Risk-Aware Multi-armed Bandits

Tutorial at SPCOM, 2022

Tutorial Description

The main purpose of this tutorial is to introduce and survey research results on risk-aware bandits, as well as to outline some promising avenues for future research following the risk-aware bandits framework. We consider both regret minimization and best-arm identification bandit formulations, where the traditional expected value performance measure is replaced with a risk measure.

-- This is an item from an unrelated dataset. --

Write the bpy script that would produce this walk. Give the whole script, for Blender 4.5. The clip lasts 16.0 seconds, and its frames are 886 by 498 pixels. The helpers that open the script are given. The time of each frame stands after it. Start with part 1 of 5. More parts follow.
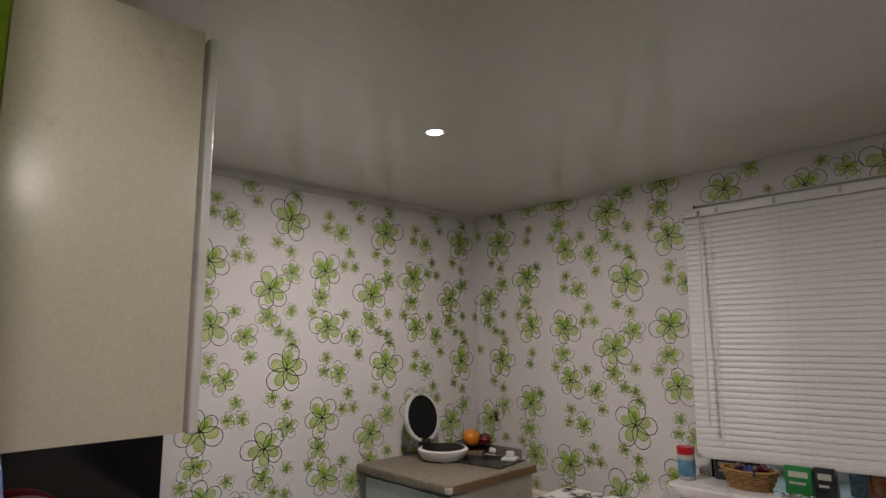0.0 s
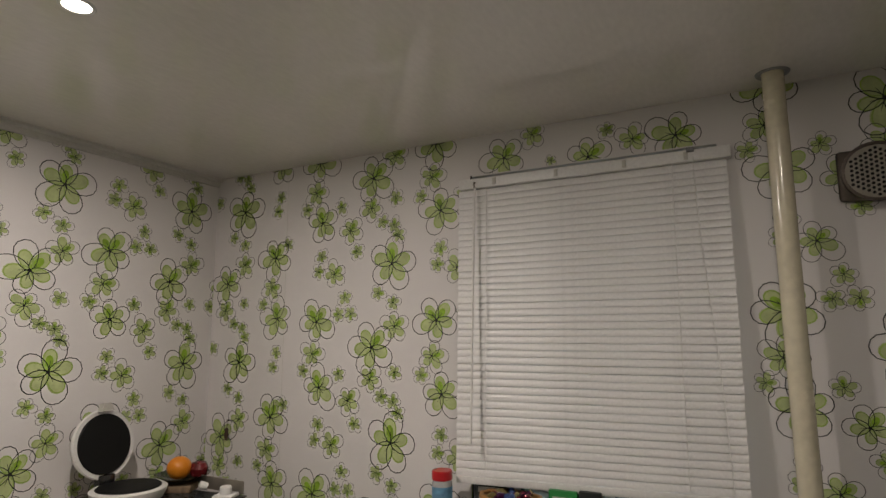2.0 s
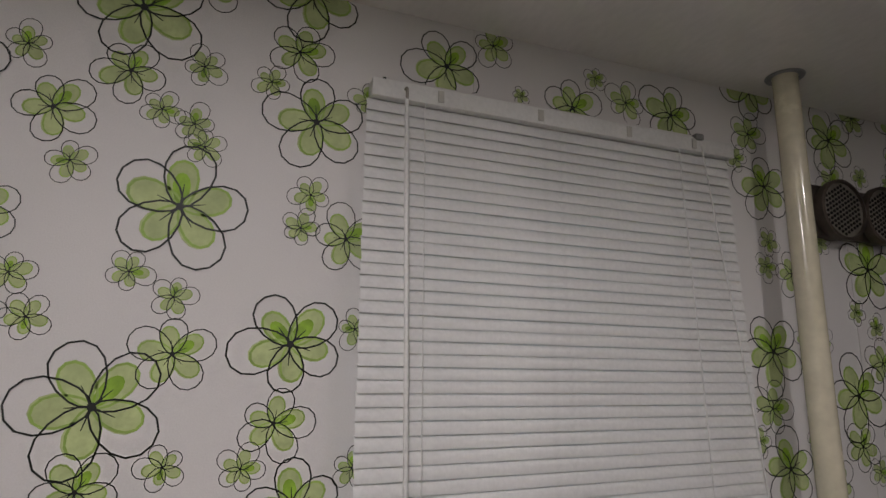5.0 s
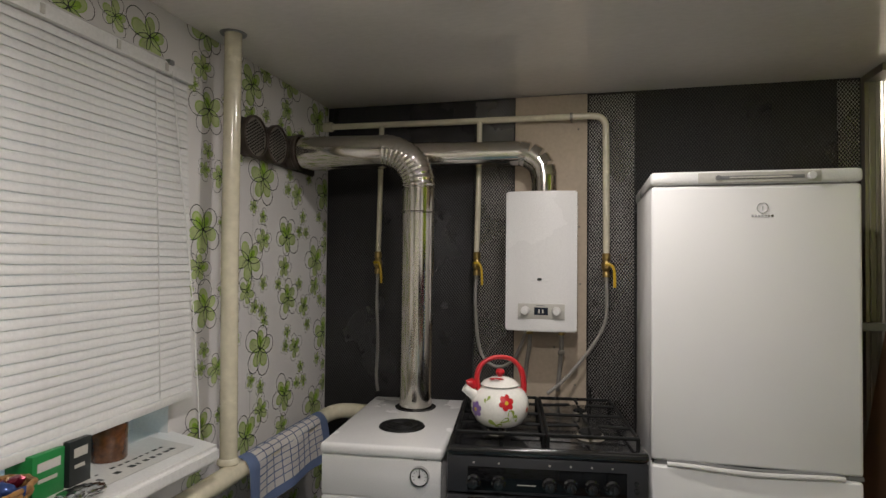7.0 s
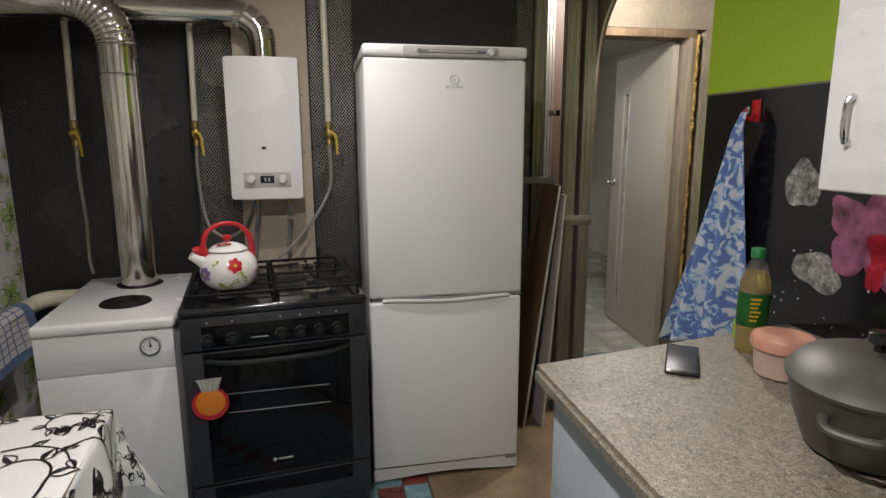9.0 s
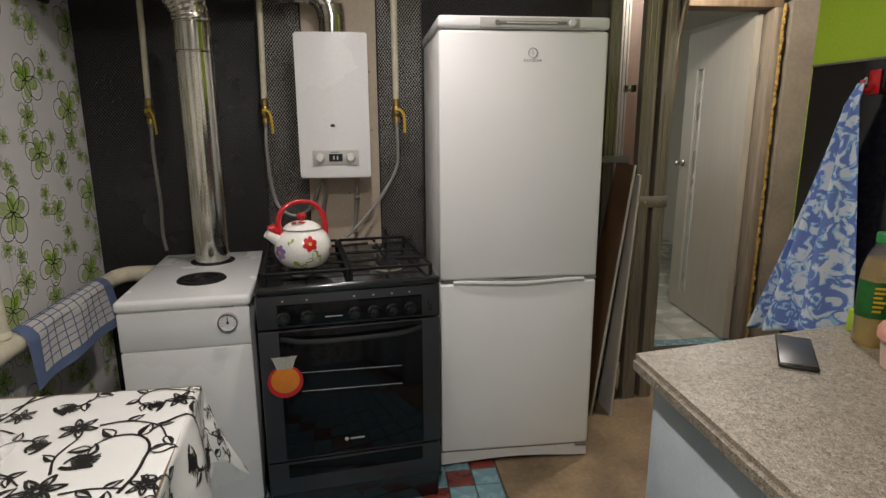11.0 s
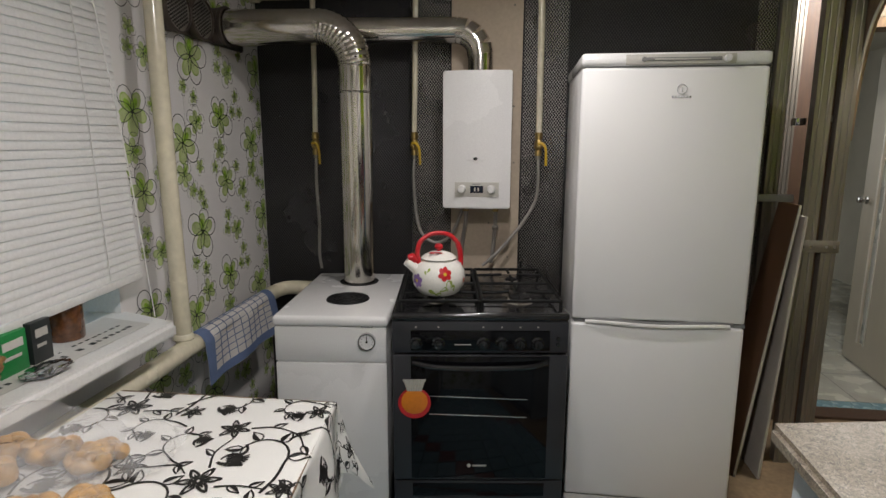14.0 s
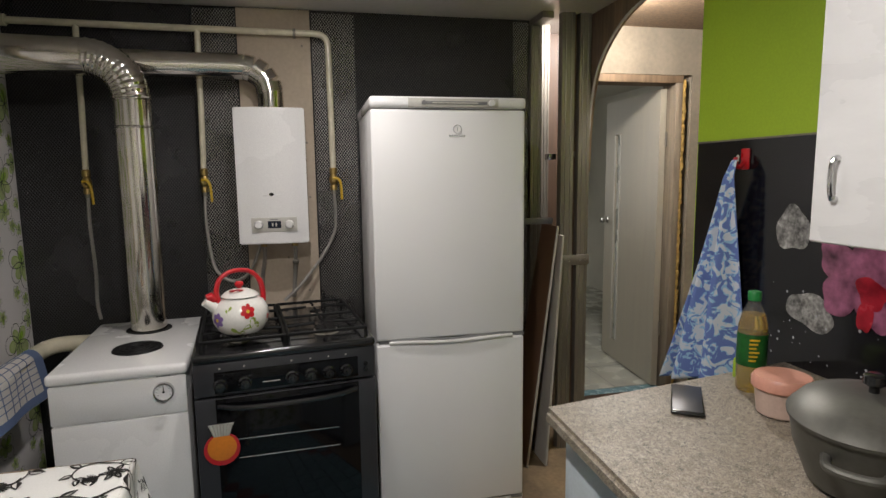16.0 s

Some well-known examples of risk measures to be considered include variance (or higher moments), quantiles or value-at-risk (VaR), conditional value-at-risk (CVaR), utility-based shortfall risk (UBSR) and cumulative prospect theory (CPT).

Tutorial Outline

  • Tutorial overview

  • Review of multi-armed bandits

  • Risk measures

  • Risk estimation

  • Risk-aware bandits for regret minimization

  • Risk-aware bandits for best-arm identification

Slides

Click here

Survey article

Vincent Y. F. Tan, Prashanth L.A., and Krishna Jagannathan, A Survey of Risk-Aware Multi-Armed Bandits, International Joint Conference on Artificial Intelligence (IJCAI) (Survey Track), 2022. [arxiv]

Presenters

Krishna Jagannathan and Prashanth L.A.

Target Audience

This tutorial should be of interest to graduate students, researchers and practitioners alike, as it presents both the theory and the practical implementation of risk-aware bandit algorithms.